The capital investments were mostly the $100-million-plus spent on star players Jozy Altidore, Sebastian Giovinco and Bradley along with a state-of-the-art training centre in Downsview and $120-million in renovations to BMO Field. There was also an investment in management talent, with Leiweke pushing out a coach and general manager and bringing in GM Tim Bezbatchenko and head coach Greg Vanney. Manning, an MLS veteran executive who made Real Salt Lake a perennial contender, was added a year ago by MLSE chairman Larry Tanenbaum.

"What drew me here with MLSE is they wanted to win," Manning said. "The No. 1 item is winning championships. All three of us, [Leafs president] Brendan Shanahan, [Raptors president] Masai Ujiri and myself, we all feel it.

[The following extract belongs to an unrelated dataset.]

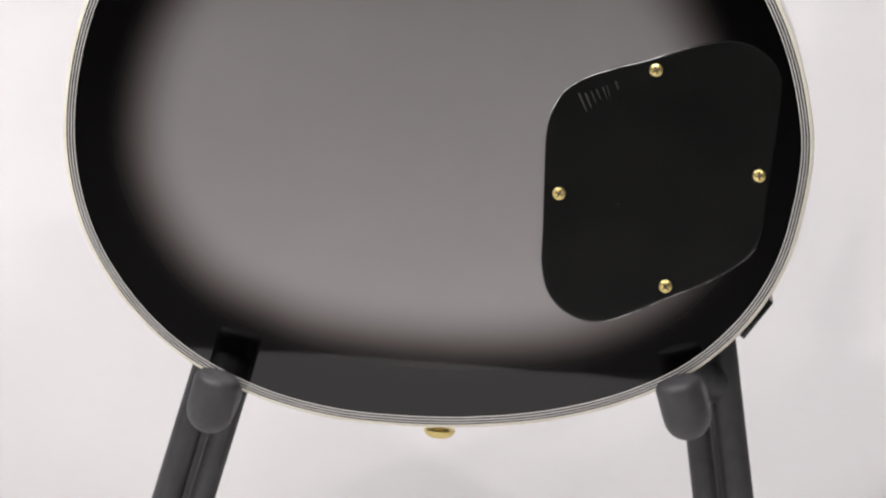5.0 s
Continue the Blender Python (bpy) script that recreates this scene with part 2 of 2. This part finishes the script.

"If I had any fear that TFC would be put in the background, behind the Raptors and Leafs, it hasn't been that way at all. TFC has been part of the conversation [with the MLSE board of directors], right there with the Raptors and Leafs. The resources that our board has allocated to this team, there's nothing better with any team in the league."

While TFC, the Impact and the Vancouver Whitecaps and MLS are still not on the same level in Canada as the NHL, NBA and Major League Baseball, there are signs of significant progress. The Eastern Conference final was watched by total of 97,000 spectators at Olympic Stadium and BMO Field. On television, the audience for the second game of the final attracted and average of 1.4 million viewers on TSN and RDS, a record for an MLS game in Canada. It was also a remarkable 35-per-cent jump from the first game, which was a record until Wednesday night.

This audience was 2.2 million fewer than the average audience for last Sunday's Grey Cup game at BMO Field. However, the 3.6 million viewers for the Grey Cup was the lowest audience for the CFL's championship game since 2005. And the organizers had to paper the house with ticket giveaways to draw a crowd of 33,421, definitely not the case with the 36,000 fans who watched TFC march into the MLS Cup.